We were also impressed by the spectacular amount of detail in the image. This was especially true when it came to dark scenes, where shadow detail in the Dolby Vision image was in a whole different stratosphere. This helps dark scenes look deeper and more natural, as well as ensuring they sit more comfortably alongside bright scenes than they do on lower-brightness screens.


Our big fear was that the massive boost in brightness would lead to the destruction of black level response. But this doesn’t appear to be the case.


Philips was brave enough to include some fairly dark footage from a vintage car repair garage on its show reel, and the darkest parts of these shots look decently black. Not truly inky, perhaps, but believable enough – especially given the outstanding levels of shadow detail they contain.

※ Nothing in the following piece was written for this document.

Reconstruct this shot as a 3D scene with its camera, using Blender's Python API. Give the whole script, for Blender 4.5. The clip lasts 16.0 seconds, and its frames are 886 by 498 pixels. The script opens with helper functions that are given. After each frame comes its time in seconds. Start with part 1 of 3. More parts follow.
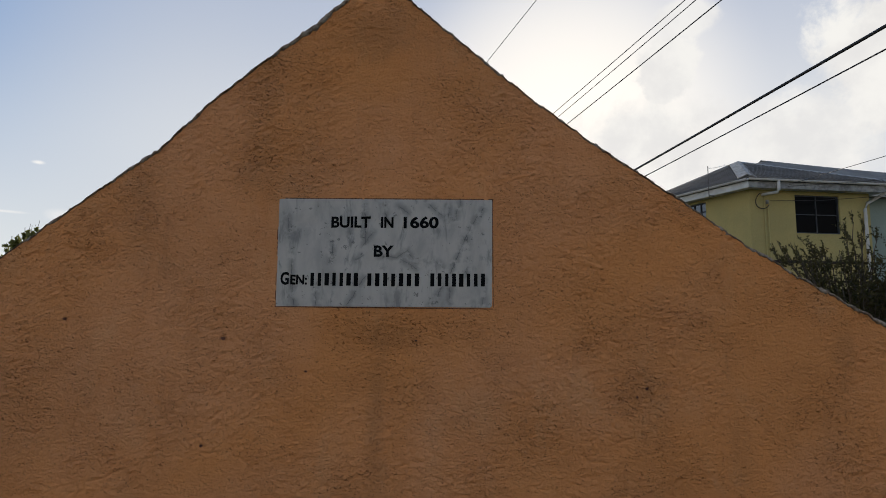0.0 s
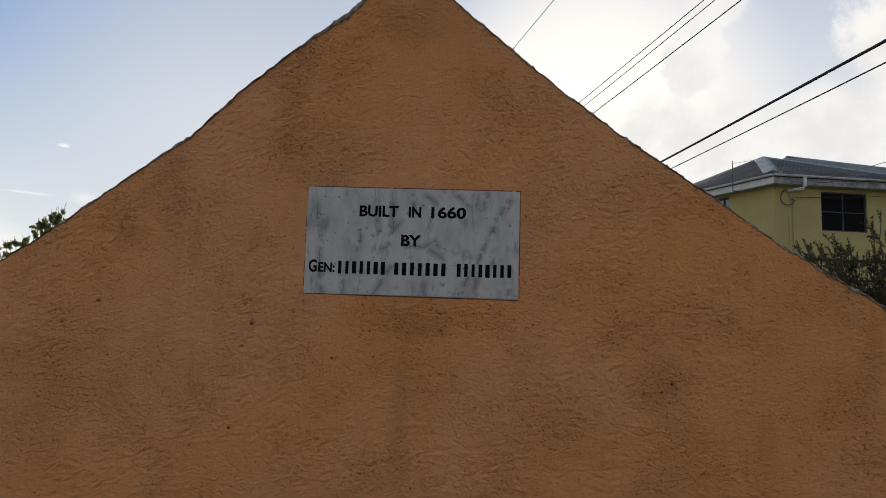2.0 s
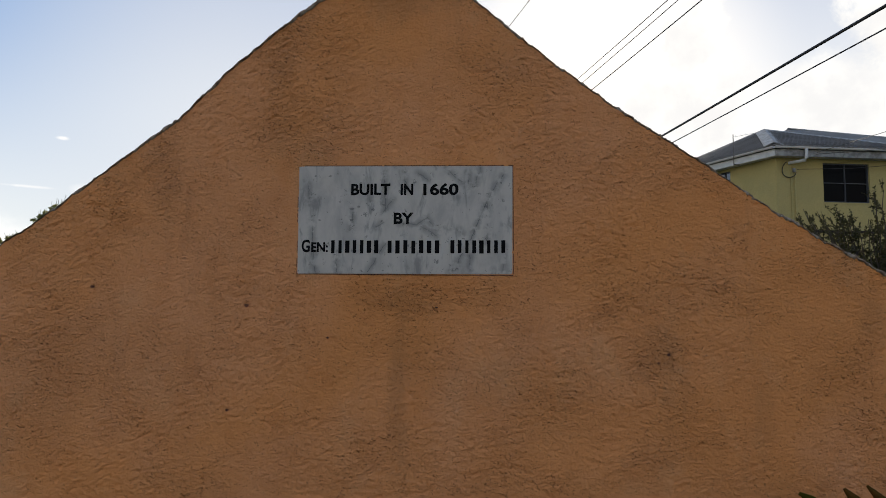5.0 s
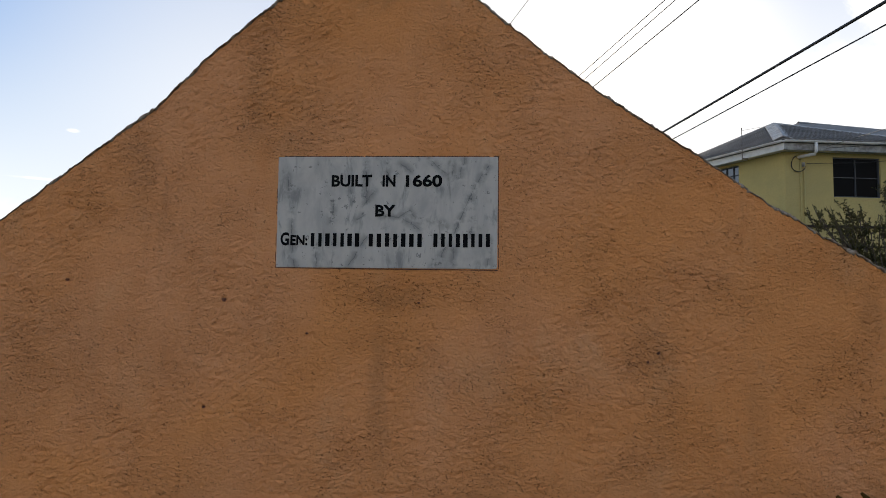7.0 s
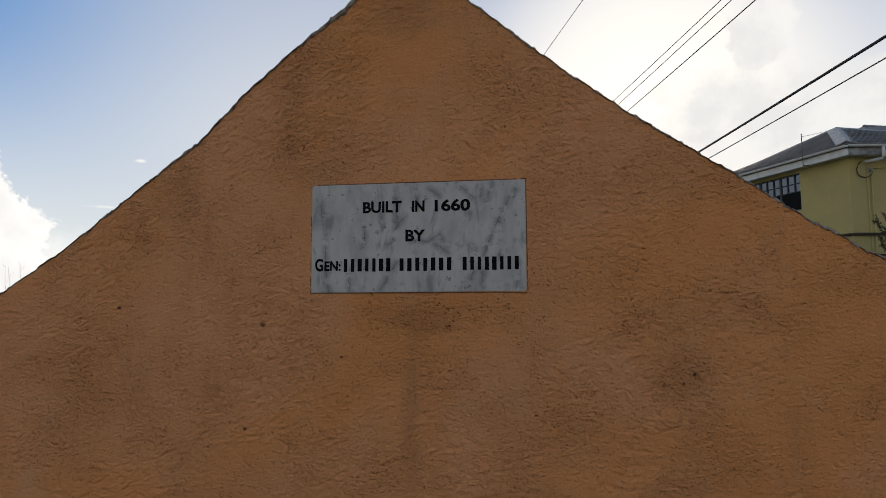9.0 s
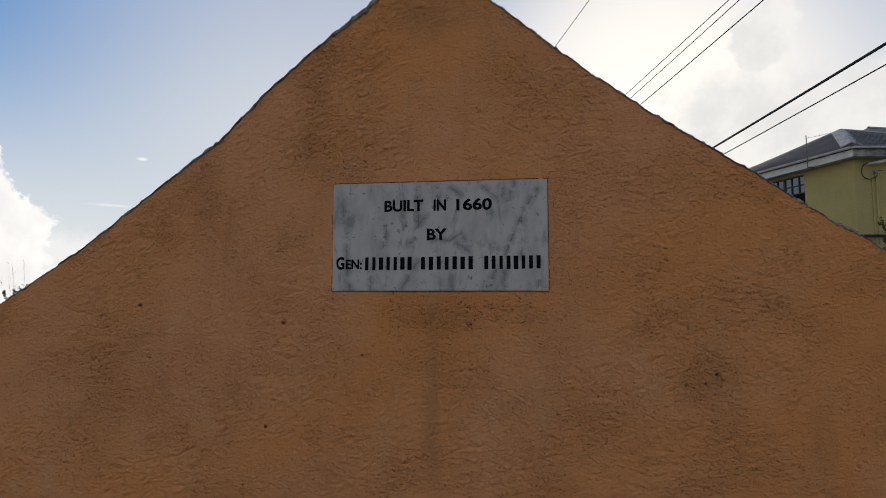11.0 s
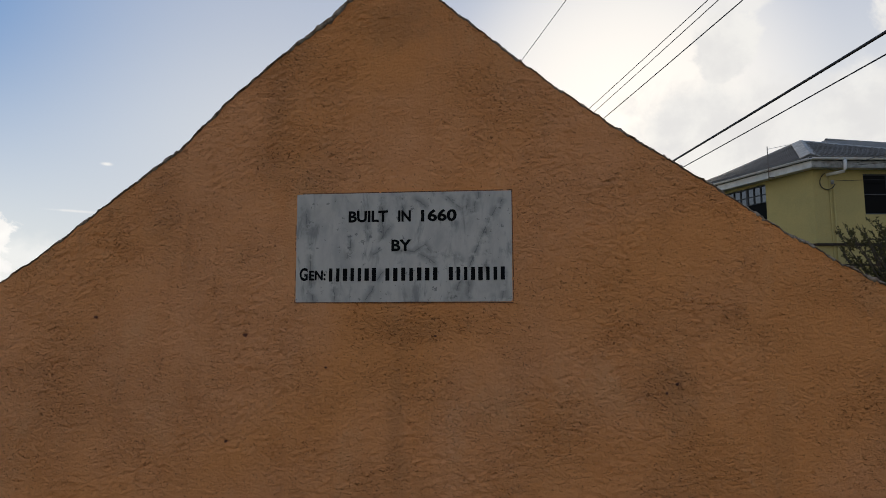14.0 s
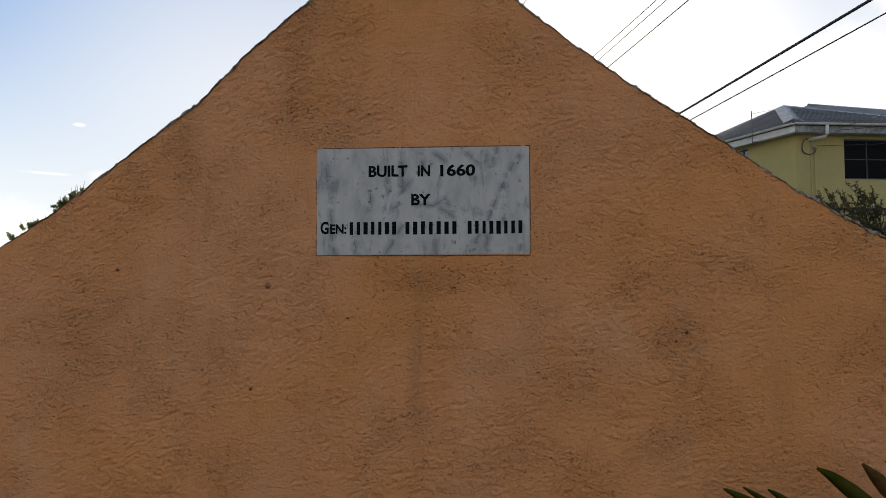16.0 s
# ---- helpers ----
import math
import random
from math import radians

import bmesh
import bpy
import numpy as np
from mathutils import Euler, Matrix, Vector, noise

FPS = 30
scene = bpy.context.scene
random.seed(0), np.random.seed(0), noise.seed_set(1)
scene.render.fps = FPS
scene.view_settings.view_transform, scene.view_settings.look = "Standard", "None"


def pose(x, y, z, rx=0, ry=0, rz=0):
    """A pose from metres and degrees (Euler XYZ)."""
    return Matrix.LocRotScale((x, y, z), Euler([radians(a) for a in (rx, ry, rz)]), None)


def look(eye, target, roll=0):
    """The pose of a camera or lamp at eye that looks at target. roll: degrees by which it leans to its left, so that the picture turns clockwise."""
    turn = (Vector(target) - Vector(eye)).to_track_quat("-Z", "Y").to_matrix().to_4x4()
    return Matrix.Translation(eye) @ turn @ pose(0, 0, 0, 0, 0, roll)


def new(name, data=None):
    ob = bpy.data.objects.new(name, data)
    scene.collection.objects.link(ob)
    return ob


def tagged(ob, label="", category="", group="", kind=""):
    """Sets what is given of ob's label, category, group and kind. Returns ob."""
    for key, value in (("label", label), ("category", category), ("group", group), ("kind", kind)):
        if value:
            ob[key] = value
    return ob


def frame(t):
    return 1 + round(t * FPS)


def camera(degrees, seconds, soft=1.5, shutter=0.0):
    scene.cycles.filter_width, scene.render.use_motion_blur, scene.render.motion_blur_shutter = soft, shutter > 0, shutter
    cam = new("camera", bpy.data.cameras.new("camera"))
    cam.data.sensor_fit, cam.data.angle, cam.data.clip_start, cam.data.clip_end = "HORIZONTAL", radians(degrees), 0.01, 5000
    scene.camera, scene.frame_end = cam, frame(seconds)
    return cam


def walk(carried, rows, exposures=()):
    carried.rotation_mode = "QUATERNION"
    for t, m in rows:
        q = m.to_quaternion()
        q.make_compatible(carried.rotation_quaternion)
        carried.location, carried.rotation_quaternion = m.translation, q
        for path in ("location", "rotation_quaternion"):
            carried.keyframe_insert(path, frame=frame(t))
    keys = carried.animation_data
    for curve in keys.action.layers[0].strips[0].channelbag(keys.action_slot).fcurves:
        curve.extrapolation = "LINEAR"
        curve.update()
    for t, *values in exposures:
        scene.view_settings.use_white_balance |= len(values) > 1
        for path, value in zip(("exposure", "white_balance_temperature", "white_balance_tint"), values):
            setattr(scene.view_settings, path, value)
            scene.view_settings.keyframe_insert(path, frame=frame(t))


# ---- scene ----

There are issues with Dolby Vision, for sure. We’ve been burned enough times in the past to be innately suspicious of any picture technology that depends on support from the content creation and shipping side.


The potential for different ‘levels’ of Dolby Vision experience could lead to confusion, too. Considerable work is needed to make TVs power efficient enough to support such high brightnesses while remaining legal, though Dolby believes Quantum Dot technology holds the answer here.


Still, there’s no doubt that Dolby Vision has the potential to have a stunningly positive impact on TV picture quality. So for now let’s put practical concerns to one side and declare ourselves fully behind it.